Information shown —
────

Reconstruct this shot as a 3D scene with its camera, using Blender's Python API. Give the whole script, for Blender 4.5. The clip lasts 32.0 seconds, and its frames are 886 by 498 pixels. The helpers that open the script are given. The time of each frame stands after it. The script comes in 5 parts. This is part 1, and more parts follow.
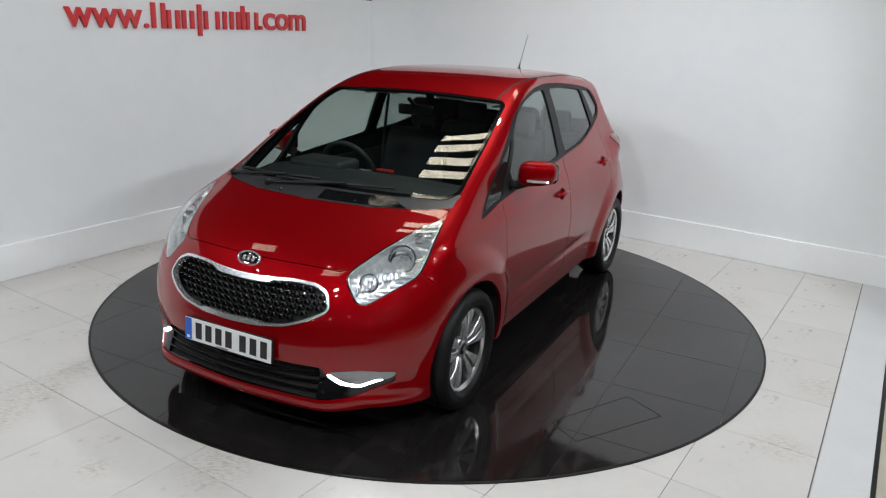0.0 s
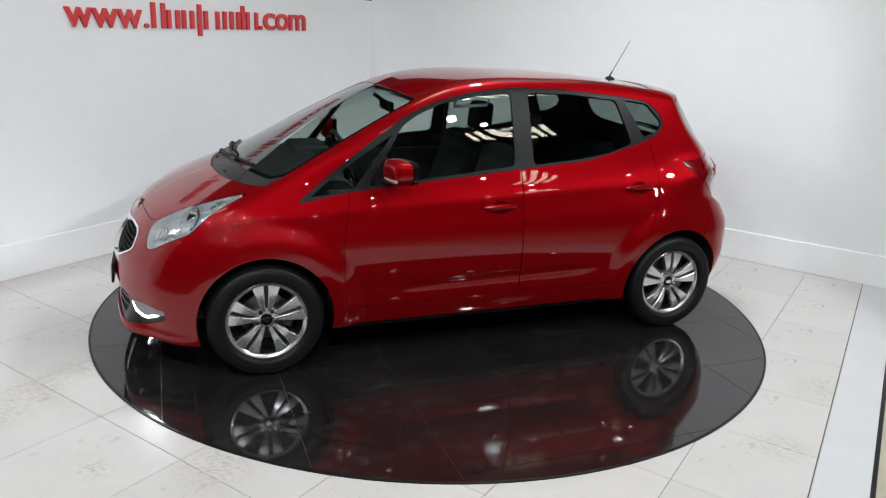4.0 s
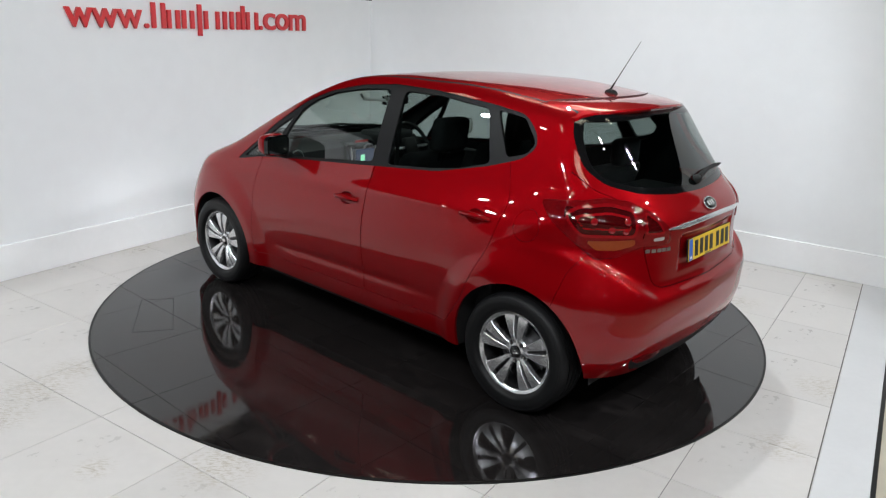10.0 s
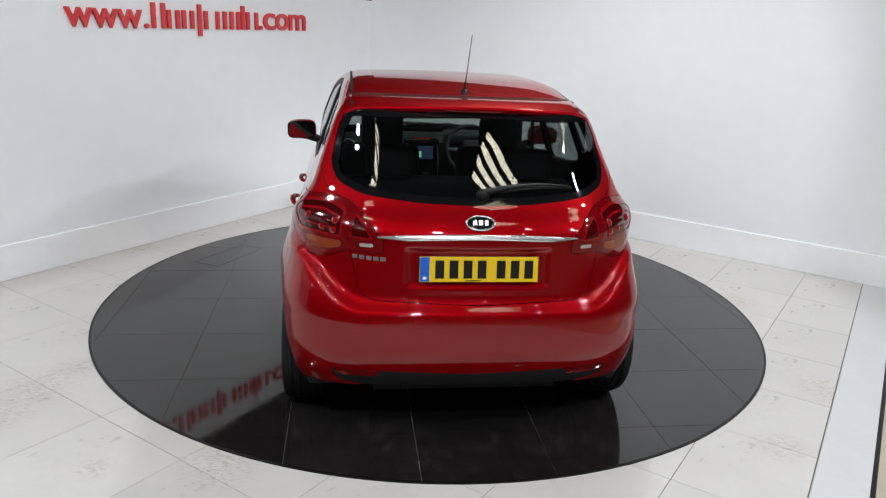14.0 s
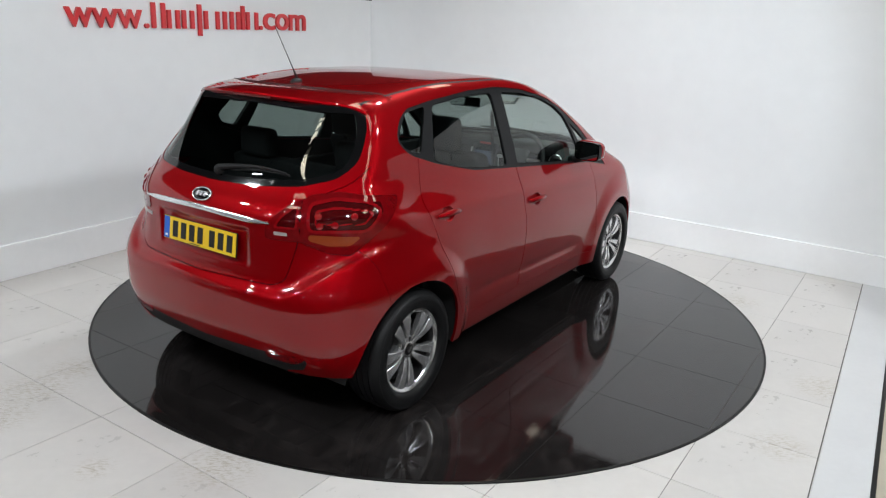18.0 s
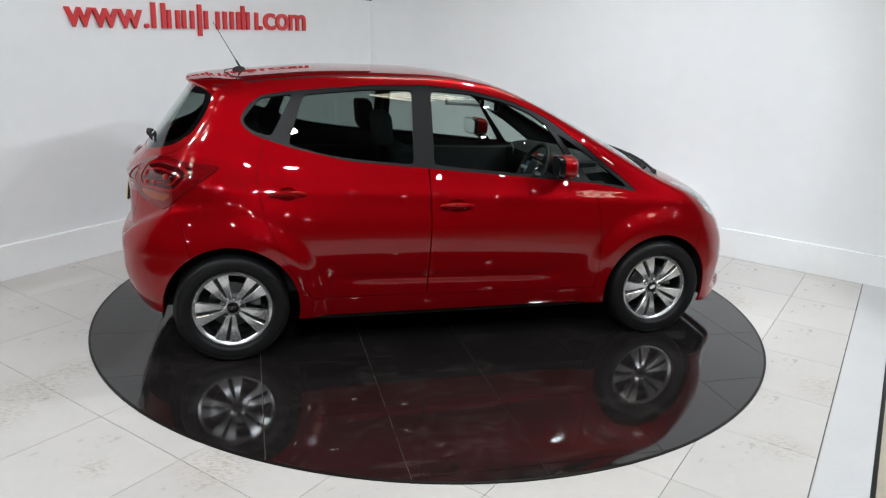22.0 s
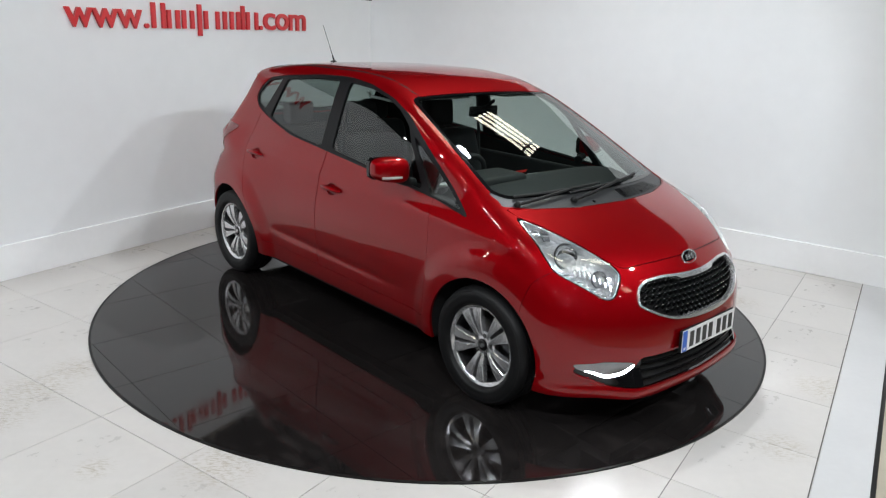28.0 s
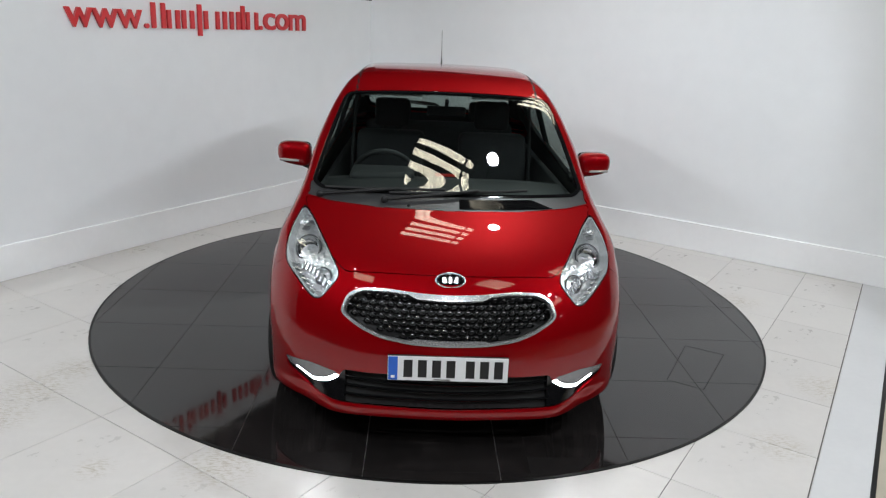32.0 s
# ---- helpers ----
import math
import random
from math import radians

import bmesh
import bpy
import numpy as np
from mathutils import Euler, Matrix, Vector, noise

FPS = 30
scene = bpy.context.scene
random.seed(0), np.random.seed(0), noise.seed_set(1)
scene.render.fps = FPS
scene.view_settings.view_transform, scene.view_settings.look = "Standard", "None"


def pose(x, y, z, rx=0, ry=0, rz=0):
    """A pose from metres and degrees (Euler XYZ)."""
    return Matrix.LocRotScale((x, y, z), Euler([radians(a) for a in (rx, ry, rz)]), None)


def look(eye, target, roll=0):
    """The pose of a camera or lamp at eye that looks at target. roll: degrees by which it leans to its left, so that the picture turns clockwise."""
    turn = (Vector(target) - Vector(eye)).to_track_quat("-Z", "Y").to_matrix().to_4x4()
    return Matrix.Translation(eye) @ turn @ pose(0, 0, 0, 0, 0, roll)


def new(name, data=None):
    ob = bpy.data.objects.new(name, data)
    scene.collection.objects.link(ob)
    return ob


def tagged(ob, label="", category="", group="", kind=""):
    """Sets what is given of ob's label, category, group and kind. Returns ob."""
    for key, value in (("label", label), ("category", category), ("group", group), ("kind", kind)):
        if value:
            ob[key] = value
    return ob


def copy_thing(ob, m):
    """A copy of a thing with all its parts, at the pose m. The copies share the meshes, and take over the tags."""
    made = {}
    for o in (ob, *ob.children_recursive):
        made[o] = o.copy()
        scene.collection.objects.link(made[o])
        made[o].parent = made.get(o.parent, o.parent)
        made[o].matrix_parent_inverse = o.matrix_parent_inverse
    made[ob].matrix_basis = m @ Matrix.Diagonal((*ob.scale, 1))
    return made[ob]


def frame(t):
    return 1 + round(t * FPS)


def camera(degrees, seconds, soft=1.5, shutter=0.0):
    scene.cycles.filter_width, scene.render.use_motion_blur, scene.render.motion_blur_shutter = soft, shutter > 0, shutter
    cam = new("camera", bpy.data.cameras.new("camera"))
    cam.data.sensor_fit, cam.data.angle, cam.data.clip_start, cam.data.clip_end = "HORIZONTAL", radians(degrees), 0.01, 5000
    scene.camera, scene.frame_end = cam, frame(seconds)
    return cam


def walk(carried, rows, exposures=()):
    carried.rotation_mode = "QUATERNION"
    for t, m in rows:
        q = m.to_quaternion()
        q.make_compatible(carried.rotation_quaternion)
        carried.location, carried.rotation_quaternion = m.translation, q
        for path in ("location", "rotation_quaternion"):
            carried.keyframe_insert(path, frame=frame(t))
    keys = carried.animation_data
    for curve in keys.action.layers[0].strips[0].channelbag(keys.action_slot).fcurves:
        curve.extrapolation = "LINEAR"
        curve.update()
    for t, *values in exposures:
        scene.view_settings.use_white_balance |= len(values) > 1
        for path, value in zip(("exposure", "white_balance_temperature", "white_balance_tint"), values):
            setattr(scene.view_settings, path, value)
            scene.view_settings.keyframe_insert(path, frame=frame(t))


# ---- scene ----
# One showroom bay: a static camera, a turning display disc and the hatchback on it.
EYE = Vector((0.0, -4.9228, 1.8638))
AIM = Vector((0.0131, 0.9568, -0.2902))
cam = camera(62.38, 32.0, soft=1.25)
VIEW = look(EYE, EYE + AIM, 2.557)
walk(cam, [(0.0, VIEW), (32.0, VIEW)], exposures=[(0.0, -0.14), (2.1, -0.18), (2.9, 0.09), (29.0, 0.09), (30.3, 0.17), (31.2, 0.17), (32.0, -0.06)])

# ---------------------------------------------------------------- world and lights
FLOOR_Z = -0.006
CEILING_Z = 4.6
world = bpy.data.worlds.new("world")
scene.world = world
world.use_nodes = True
world.node_tree.nodes["Background"].inputs[0].default_value = (0.7, 0.8, 1.0, 1)
world.node_tree.nodes["Background"].inputs[1].default_value = 0.05


# ---------------------------------------------------------------- materials
def bsdf_of(m):
    return m.node_tree.nodes["Principled BSDF"]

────

Quote the material in full and exactly; do not carry over its pictures.

Answer for the task —
Reconstruct this shot as a 3D scene with its camera, using Blender's Python API. Give the whole script, for Blender 4.5. The clip lasts 32.0 seconds, and its frames are 886 by 498 pixels. The helpers that open the script are given. The time of each frame stands after it. The script comes in 5 parts. This is part 1, and more parts follow.
0.0 s
4.0 s
10.0 s
14.0 s
18.0 s
22.0 s
28.0 s
32.0 s
# ---- helpers ----
import math
import random
from math import radians

import bmesh
import bpy
import numpy as np
from mathutils import Euler, Matrix, Vector, noise

FPS = 30
scene = bpy.context.scene
random.seed(0), np.random.seed(0), noise.seed_set(1)
scene.render.fps = FPS
scene.view_settings.view_transform, scene.view_settings.look = "Standard", "None"


def pose(x, y, z, rx=0, ry=0, rz=0):
    """A pose from metres and degrees (Euler XYZ)."""
    return Matrix.LocRotScale((x, y, z), Euler([radians(a) for a in (rx, ry, rz)]), None)


def look(eye, target, roll=0):
    """The pose of a camera or lamp at eye that looks at target. roll: degrees by which it leans to its left, so that the picture turns clockwise."""
    turn = (Vector(target) - Vector(eye)).to_track_quat("-Z", "Y").to_matrix().to_4x4()
    return Matrix.Translation(eye) @ turn @ pose(0, 0, 0, 0, 0, roll)


def new(name, data=None):
    ob = bpy.data.objects.new(name, data)
    scene.collection.objects.link(ob)
    return ob


def tagged(ob, label="", category="", group="", kind=""):
    """Sets what is given of ob's label, category, group and kind. Returns ob."""
    for key, value in (("label", label), ("category", category), ("group", group), ("kind", kind)):
        if value:
            ob[key] = value
    return ob


def copy_thing(ob, m):
    """A copy of a thing with all its parts, at the pose m. The copies share the meshes, and take over the tags."""
    made = {}
    for o in (ob, *ob.children_recursive):
        made[o] = o.copy()
        scene.collection.objects.link(made[o])
        made[o].parent = made.get(o.parent, o.parent)
        made[o].matrix_parent_inverse = o.matrix_parent_inverse
    made[ob].matrix_basis = m @ Matrix.Diagonal((*ob.scale, 1))
    return made[ob]


def frame(t):
    return 1 + round(t * FPS)


def camera(degrees, seconds, soft=1.5, shutter=0.0):
    scene.cycles.filter_width, scene.render.use_motion_blur, scene.render.motion_blur_shutter = soft, shutter > 0, shutter
    cam = new("camera", bpy.data.cameras.new("camera"))
    cam.data.sensor_fit, cam.data.angle, cam.data.clip_start, cam.data.clip_end = "HORIZONTAL", radians(degrees), 0.01, 5000
    scene.camera, scene.frame_end = cam, frame(seconds)
    return cam


def walk(carried, rows, exposures=()):
    carried.rotation_mode = "QUATERNION"
    for t, m in rows:
        q = m.to_quaternion()
        q.make_compatible(carried.rotation_quaternion)
        carried.location, carried.rotation_quaternion = m.translation, q
        for path in ("location", "rotation_quaternion"):
            carried.keyframe_insert(path, frame=frame(t))
    keys = carried.animation_data
    for curve in keys.action.layers[0].strips[0].channelbag(keys.action_slot).fcurves:
        curve.extrapolation = "LINEAR"
        curve.update()
    for t, *values in exposures:
        scene.view_settings.use_white_balance |= len(values) > 1
        for path, value in zip(("exposure", "white_balance_temperature", "white_balance_tint"), values):
            setattr(scene.view_settings, path, value)
            scene.view_settings.keyframe_insert(path, frame=frame(t))


# ---- scene ----
# One showroom bay: a static camera, a turning display disc and the hatchback on it.
EYE = Vector((0.0, -4.9228, 1.8638))
AIM = Vector((0.0131, 0.9568, -0.2902))
cam = camera(62.38, 32.0, soft=1.25)
VIEW = look(EYE, EYE + AIM, 2.557)
walk(cam, [(0.0, VIEW), (32.0, VIEW)], exposures=[(0.0, -0.14), (2.1, -0.18), (2.9, 0.09), (29.0, 0.09), (30.3, 0.17), (31.2, 0.17), (32.0, -0.06)])

# ---------------------------------------------------------------- world and lights
FLOOR_Z = -0.006
CEILING_Z = 4.6
world = bpy.data.worlds.new("world")
scene.world = world
world.use_nodes = True
world.node_tree.nodes["Background"].inputs[0].default_value = (0.7, 0.8, 1.0, 1)
world.node_tree.nodes["Background"].inputs[1].default_value = 0.05


# ---------------------------------------------------------------- materials
def bsdf_of(m):
    return m.node_tree.nodes["Principled BSDF"]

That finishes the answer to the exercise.